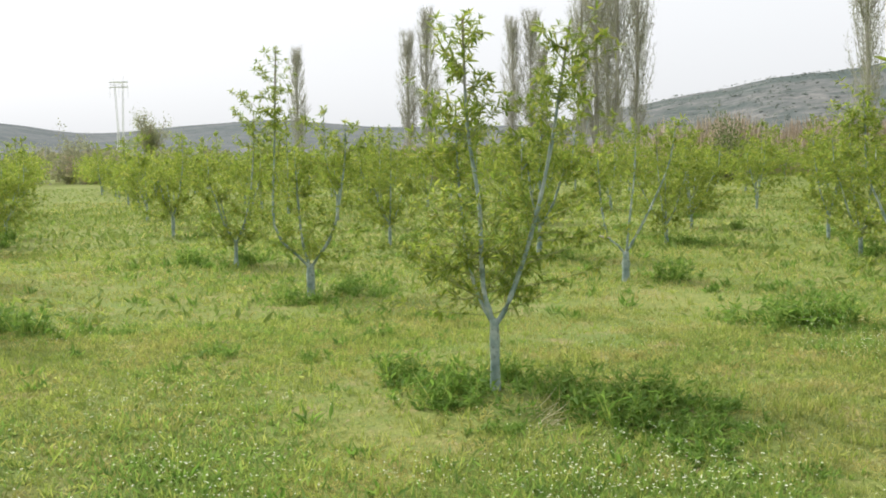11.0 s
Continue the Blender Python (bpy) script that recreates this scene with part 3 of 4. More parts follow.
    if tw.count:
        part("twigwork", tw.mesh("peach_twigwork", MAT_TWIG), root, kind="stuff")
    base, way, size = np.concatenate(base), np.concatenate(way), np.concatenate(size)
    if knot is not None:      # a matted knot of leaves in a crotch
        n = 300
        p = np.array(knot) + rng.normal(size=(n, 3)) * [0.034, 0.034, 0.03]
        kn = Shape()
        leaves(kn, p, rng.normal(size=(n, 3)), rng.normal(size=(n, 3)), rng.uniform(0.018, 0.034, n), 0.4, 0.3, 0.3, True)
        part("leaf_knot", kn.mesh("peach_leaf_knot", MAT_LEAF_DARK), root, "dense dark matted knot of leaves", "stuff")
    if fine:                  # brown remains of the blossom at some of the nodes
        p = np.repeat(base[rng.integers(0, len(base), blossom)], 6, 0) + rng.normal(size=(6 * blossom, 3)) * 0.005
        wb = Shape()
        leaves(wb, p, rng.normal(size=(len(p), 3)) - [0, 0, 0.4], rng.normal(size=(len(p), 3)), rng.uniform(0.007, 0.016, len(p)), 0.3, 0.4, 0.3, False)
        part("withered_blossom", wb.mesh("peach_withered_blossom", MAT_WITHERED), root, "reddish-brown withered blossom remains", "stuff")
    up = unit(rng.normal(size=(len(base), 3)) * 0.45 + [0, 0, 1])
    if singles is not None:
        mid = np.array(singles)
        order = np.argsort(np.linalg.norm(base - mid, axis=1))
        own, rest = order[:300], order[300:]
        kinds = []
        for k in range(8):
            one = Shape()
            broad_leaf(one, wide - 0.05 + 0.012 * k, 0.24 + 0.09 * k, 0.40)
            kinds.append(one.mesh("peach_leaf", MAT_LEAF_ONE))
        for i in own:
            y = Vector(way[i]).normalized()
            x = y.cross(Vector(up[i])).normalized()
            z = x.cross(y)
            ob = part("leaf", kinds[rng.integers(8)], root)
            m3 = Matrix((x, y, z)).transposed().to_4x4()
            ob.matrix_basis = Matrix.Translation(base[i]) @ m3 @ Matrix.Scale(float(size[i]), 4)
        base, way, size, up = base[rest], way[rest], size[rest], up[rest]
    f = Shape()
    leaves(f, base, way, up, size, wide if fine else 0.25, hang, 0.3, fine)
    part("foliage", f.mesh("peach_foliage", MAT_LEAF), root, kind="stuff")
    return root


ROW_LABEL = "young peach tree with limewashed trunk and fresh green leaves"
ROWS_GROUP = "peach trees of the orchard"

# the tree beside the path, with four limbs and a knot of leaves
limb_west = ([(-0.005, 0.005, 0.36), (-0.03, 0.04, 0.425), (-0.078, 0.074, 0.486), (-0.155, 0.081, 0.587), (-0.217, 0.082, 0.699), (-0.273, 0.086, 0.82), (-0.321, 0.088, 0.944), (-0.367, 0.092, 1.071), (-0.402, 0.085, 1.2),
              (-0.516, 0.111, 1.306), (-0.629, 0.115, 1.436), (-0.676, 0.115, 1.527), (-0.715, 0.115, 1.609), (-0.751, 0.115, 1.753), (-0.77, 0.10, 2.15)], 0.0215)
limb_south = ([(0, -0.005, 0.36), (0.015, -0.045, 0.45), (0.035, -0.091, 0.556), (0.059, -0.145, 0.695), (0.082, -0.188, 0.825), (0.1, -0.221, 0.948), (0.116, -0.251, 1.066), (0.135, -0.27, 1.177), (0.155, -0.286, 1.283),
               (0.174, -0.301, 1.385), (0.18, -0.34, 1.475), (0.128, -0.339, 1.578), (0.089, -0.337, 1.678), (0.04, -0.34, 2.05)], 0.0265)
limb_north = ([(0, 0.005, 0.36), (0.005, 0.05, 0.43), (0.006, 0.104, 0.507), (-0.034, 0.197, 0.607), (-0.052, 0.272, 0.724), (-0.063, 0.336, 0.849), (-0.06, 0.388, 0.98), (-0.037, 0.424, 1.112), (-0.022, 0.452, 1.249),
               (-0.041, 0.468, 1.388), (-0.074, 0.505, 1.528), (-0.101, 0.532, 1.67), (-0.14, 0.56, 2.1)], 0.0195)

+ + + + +

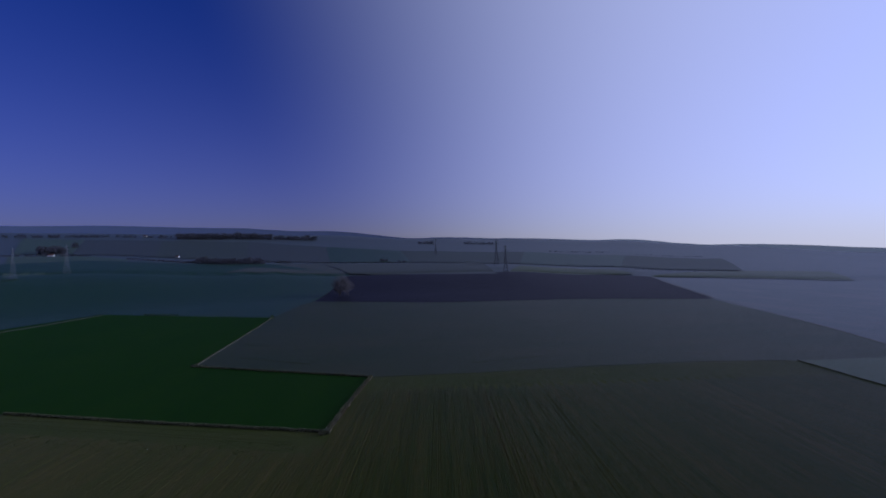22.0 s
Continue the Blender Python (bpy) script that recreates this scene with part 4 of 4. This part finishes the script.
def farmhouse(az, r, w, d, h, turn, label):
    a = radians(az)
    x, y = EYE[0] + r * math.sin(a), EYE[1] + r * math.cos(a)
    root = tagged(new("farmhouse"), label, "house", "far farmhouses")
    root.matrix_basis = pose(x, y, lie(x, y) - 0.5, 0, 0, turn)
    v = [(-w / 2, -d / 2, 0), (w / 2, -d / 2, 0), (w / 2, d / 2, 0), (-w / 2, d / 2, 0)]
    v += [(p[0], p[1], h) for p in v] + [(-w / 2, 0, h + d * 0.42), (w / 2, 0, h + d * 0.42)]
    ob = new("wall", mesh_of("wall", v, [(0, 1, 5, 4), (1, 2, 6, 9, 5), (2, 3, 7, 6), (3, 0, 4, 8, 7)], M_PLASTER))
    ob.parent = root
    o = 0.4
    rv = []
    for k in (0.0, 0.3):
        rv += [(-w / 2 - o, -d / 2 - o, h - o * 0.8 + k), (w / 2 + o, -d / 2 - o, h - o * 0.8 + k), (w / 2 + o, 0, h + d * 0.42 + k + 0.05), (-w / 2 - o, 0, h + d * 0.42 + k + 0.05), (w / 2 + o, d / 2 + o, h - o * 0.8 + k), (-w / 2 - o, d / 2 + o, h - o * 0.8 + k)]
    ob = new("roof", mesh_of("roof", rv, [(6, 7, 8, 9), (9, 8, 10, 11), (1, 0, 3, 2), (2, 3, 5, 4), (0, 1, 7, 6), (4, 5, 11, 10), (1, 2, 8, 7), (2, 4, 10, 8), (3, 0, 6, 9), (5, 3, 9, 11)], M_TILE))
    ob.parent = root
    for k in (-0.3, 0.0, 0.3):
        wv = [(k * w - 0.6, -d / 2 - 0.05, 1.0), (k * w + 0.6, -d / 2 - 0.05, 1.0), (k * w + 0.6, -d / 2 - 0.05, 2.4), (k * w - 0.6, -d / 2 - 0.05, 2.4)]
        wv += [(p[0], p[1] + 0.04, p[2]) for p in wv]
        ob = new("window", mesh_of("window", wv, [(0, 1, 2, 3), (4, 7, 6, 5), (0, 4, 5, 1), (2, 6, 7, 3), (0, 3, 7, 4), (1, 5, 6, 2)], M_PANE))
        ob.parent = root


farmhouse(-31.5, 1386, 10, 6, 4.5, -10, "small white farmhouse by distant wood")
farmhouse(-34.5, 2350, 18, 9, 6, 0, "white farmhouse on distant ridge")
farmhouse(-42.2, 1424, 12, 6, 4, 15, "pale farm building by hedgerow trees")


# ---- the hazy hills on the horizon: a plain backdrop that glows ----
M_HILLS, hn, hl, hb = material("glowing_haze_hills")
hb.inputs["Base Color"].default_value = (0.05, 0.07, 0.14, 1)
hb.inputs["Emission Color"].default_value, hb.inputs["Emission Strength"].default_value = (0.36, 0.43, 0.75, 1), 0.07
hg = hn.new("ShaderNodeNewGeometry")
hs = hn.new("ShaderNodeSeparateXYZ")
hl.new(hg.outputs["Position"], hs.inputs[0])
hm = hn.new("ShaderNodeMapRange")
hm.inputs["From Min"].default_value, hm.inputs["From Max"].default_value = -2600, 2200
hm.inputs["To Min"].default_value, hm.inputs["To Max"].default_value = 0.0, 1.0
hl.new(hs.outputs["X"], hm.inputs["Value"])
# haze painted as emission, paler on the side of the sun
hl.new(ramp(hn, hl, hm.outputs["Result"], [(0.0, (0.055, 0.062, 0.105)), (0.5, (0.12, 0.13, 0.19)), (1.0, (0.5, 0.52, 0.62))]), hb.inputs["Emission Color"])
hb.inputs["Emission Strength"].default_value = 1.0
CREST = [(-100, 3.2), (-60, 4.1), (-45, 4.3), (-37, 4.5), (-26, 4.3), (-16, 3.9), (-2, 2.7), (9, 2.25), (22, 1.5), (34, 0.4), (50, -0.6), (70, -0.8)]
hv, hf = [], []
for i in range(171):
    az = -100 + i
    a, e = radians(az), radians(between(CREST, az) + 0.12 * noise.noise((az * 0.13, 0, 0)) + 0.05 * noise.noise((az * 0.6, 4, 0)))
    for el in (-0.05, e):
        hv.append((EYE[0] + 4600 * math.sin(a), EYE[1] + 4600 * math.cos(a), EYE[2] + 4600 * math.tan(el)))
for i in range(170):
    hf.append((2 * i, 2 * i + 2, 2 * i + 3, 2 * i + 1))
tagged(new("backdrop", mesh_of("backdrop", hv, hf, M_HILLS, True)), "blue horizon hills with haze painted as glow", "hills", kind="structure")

+ + + + +

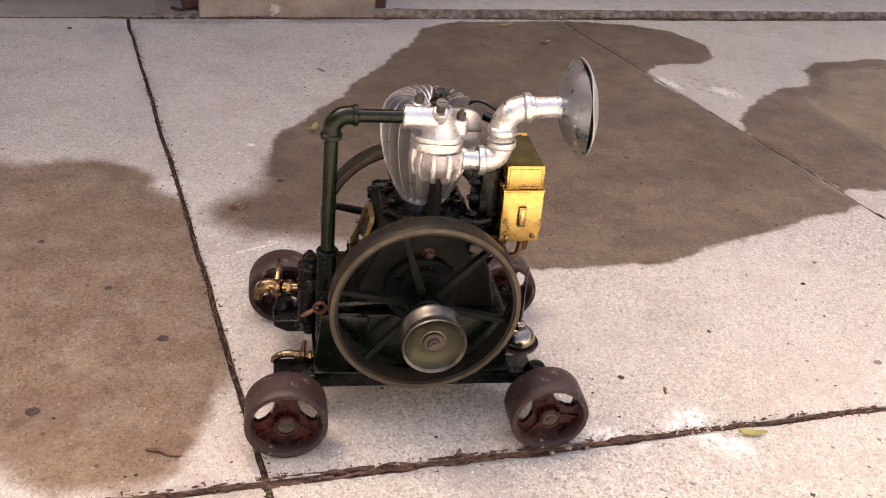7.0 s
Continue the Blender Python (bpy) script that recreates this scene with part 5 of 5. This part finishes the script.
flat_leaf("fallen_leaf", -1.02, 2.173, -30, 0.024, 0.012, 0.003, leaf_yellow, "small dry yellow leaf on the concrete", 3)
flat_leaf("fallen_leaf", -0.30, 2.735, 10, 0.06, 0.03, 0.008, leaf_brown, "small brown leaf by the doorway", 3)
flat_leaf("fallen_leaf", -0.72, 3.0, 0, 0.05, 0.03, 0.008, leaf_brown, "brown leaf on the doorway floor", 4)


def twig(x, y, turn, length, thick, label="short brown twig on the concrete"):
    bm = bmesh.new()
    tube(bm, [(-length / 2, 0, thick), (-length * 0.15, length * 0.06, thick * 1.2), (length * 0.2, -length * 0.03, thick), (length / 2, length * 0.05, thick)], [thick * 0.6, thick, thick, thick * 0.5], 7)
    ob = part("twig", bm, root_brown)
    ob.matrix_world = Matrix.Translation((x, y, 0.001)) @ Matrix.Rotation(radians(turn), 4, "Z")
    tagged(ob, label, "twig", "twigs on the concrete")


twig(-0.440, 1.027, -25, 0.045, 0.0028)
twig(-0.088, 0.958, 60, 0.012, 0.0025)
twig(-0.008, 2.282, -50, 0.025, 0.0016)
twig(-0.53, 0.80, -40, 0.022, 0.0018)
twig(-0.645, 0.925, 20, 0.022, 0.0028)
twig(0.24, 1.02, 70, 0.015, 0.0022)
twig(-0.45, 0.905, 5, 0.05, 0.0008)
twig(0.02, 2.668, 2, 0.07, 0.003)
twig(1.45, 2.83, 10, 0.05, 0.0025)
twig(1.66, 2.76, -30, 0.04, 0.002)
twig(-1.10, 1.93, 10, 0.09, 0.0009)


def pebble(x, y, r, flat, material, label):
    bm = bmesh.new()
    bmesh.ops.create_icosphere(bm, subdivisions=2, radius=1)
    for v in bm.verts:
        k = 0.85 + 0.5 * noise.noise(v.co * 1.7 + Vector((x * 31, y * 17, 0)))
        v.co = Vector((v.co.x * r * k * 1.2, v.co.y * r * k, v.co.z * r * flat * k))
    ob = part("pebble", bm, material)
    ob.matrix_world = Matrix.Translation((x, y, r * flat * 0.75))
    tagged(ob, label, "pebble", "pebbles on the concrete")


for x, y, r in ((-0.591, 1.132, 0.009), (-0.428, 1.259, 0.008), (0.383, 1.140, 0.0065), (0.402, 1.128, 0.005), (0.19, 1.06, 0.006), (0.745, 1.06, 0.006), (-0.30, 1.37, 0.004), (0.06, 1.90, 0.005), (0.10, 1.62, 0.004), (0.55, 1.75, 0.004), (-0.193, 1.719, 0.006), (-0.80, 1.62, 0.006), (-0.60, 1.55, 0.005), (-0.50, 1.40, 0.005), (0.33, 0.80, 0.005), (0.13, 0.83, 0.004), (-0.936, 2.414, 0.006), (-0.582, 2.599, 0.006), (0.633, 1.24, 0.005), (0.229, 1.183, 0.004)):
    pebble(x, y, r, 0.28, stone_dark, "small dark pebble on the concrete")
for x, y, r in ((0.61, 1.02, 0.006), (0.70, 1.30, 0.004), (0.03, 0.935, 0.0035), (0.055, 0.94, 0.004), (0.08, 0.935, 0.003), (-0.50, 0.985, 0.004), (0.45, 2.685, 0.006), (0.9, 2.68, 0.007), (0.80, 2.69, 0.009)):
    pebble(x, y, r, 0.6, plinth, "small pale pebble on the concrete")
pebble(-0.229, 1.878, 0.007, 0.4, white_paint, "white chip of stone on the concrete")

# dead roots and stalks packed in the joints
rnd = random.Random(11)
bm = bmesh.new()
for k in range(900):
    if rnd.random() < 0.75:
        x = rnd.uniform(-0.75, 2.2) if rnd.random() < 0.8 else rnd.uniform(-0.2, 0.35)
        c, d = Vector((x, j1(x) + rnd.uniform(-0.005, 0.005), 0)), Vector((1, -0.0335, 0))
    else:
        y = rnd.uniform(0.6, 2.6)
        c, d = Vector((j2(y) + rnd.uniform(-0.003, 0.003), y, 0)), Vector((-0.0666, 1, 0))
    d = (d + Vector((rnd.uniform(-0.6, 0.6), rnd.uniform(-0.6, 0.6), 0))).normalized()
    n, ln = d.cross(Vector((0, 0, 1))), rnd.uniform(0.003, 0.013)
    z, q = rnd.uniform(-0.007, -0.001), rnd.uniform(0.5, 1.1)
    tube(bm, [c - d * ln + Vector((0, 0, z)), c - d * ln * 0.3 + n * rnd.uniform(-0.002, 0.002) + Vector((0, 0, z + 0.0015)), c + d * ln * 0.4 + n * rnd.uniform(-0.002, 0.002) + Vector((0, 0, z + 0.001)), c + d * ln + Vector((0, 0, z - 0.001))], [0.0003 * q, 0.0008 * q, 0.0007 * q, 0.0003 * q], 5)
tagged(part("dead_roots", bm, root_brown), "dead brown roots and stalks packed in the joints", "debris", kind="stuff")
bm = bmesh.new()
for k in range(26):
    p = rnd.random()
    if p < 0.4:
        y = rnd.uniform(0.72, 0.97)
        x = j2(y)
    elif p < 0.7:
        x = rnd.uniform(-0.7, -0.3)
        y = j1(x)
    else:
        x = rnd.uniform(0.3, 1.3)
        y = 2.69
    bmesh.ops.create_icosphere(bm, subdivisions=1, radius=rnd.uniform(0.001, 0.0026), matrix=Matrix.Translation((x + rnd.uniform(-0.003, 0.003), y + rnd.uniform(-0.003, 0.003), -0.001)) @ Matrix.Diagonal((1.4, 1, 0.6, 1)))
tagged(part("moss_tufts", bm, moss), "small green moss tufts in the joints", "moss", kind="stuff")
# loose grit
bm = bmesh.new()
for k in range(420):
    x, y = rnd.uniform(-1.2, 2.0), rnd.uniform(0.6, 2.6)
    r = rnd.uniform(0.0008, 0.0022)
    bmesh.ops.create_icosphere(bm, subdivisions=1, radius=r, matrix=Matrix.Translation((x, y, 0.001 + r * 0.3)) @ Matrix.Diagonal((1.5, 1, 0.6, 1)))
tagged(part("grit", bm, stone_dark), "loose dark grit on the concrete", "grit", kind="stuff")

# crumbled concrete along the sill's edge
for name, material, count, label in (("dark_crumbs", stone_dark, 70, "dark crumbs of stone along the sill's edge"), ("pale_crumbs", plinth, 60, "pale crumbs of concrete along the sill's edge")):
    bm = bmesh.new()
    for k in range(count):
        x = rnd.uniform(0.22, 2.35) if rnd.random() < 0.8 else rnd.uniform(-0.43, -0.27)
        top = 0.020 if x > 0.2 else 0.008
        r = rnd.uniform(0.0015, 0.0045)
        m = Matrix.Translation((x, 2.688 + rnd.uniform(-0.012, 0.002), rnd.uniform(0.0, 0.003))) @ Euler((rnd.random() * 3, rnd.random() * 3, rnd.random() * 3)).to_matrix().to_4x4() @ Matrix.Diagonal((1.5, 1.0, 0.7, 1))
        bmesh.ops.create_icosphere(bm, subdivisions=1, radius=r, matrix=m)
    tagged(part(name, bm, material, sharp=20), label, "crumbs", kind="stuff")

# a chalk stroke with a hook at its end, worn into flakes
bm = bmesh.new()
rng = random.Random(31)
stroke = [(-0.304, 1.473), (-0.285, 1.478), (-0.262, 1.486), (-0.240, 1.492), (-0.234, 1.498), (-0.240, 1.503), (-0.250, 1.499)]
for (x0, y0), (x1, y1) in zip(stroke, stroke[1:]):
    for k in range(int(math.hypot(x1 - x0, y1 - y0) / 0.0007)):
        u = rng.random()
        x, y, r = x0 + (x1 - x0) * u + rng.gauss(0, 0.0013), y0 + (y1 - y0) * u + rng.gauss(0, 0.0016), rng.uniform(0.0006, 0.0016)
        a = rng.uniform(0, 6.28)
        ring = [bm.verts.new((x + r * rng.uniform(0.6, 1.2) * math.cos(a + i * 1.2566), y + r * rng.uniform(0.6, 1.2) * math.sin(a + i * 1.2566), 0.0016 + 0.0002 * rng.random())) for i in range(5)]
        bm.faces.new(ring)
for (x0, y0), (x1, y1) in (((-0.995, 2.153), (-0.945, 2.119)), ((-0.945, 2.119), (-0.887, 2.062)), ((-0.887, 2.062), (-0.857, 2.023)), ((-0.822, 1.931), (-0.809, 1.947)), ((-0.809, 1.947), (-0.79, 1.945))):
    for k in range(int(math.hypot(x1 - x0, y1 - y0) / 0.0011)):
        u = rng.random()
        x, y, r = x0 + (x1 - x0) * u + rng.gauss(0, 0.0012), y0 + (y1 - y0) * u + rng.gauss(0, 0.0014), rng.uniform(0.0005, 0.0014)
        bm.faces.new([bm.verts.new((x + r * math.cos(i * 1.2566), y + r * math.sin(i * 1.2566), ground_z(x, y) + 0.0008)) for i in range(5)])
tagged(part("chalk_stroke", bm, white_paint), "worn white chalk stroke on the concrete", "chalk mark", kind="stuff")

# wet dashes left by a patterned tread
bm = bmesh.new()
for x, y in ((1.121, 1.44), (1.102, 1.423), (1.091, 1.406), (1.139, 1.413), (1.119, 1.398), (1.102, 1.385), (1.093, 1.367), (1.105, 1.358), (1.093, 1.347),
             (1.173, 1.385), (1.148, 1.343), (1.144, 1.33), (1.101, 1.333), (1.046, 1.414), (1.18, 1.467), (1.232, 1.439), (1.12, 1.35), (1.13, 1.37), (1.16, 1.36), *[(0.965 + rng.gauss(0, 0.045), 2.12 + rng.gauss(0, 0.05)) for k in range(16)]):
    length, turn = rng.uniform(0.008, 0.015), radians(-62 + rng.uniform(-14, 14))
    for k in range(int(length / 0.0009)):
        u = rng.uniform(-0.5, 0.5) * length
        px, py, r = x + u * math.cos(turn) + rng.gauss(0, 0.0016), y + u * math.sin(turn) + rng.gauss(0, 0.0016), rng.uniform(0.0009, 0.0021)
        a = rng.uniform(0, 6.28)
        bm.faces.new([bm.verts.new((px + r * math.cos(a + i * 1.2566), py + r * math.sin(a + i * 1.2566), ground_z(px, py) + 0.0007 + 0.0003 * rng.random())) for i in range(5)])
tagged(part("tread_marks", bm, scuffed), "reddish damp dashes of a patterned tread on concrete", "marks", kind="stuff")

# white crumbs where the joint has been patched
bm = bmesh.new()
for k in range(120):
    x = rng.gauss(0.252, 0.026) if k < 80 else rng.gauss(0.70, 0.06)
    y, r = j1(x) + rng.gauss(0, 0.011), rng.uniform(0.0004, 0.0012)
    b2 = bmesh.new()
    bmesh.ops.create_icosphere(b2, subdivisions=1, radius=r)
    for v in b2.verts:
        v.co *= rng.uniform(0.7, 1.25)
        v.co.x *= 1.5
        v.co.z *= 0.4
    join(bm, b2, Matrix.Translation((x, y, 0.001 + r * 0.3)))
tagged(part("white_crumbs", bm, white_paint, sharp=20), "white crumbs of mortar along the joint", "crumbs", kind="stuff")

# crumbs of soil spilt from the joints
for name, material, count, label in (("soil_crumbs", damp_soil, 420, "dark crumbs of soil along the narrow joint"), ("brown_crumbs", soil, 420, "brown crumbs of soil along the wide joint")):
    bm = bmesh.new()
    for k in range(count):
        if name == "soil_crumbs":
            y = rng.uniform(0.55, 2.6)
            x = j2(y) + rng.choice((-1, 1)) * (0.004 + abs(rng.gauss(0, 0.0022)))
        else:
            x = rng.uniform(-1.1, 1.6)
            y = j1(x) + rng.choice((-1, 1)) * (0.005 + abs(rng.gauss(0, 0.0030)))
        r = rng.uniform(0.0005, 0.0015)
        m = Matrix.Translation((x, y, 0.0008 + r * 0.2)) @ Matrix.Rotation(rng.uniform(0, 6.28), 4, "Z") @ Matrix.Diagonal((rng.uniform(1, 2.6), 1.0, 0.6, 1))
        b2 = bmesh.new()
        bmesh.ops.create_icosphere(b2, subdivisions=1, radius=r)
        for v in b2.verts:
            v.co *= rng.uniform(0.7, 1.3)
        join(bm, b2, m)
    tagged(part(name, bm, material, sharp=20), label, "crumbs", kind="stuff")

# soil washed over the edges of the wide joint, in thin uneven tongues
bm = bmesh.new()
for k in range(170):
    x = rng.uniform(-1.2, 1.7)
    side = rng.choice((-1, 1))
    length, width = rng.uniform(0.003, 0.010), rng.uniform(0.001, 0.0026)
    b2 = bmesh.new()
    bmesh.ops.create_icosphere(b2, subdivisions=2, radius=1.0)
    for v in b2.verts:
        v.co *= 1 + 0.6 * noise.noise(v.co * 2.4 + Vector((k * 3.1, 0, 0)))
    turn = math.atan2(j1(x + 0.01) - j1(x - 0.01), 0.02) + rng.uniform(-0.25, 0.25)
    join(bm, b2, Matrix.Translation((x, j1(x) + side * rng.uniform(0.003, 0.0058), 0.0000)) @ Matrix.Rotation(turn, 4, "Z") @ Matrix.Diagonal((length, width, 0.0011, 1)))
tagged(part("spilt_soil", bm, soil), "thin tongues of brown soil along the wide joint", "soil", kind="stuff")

+ + + + +

**WHAT YOU WILL DO**
Report every line in the data above in which the word "finishes" appears.

**EXERCISE RESULT**
Continue the Blender Python (bpy) script that recreates this scene with part 4 of 4. This part finishes the script.
Continue the Blender Python (bpy) script that recreates this scene with part 5 of 5. This part finishes the script.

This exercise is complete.